Uma coisa sabe antecipadamente o líder do PCP: à Autoridade Tributária e Aduaneira (AT) faltam meios e instrumentos que lhe permitam o combate à fuga e evasão fiscais desses contribuintes mais ricos, como ao País falta uma «nova e alternativa política fiscal, mais justa e mais adequada» às suas necessidades.
Na resposta, António Costa informou que a AT dispõe já de «informação agregada importante» sobre os grandes contribuintes, recolha essa que «deve prosseguir».
E concordou ser esta uma «questão central», no quadro da reforma fiscal a tratar este ano, para assegurar a justiça fiscal. «Não podemos continuar a ter um sistema fiscal que é sustentado por uma classe média cada vez mais esmagada pelo peso dos recursos que lhe são tributados, deixando os grandes rendimentos que deviam ser mais tributados livres de qualquer tributação», sublinhou, mostrando-se convicto de que essa é das situações que «mais agrava a injustiça fiscal».
Compromissos
Abordando a dimensão da precariedade, para a qual fora desafiado a pronunciar-se em concreto por Jerónimo de Sousa, o primeiro-ministro afirmou que o compromisso do programa do Governo «é muito claro ao defender a necessidade de pôr fim à utilização de contratações temporárias para funções que justificam a existência de um posto de trabalho efectivo». E adiantou que o «Estado tem de dar o exemplo, tem de ter grande acção junto do abuso que existe no sector privado quanto aos instrumentos de precariedade – e a melhor forma de o fazer é começar ele próprio por dar o exemplo e ser exemplar nessa matéria».

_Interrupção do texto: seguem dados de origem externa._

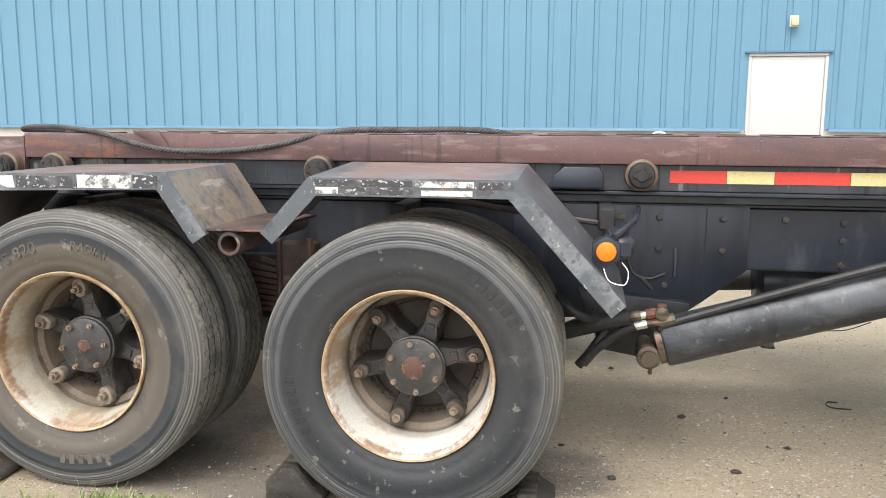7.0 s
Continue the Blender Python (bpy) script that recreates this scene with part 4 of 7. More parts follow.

Recordado por si foi também o compromisso de «retomar o processo» de descongelamento de promoções e progressão nas carreiras, depois da reposição dos vencimentos, a partir de 2018.
A valorização da contratação colectiva no seio da administração pública é particularmente relevante, referiu ainda António Costa, dando como exemplo dessa necessidade a reposição do novo horário das 35 horas.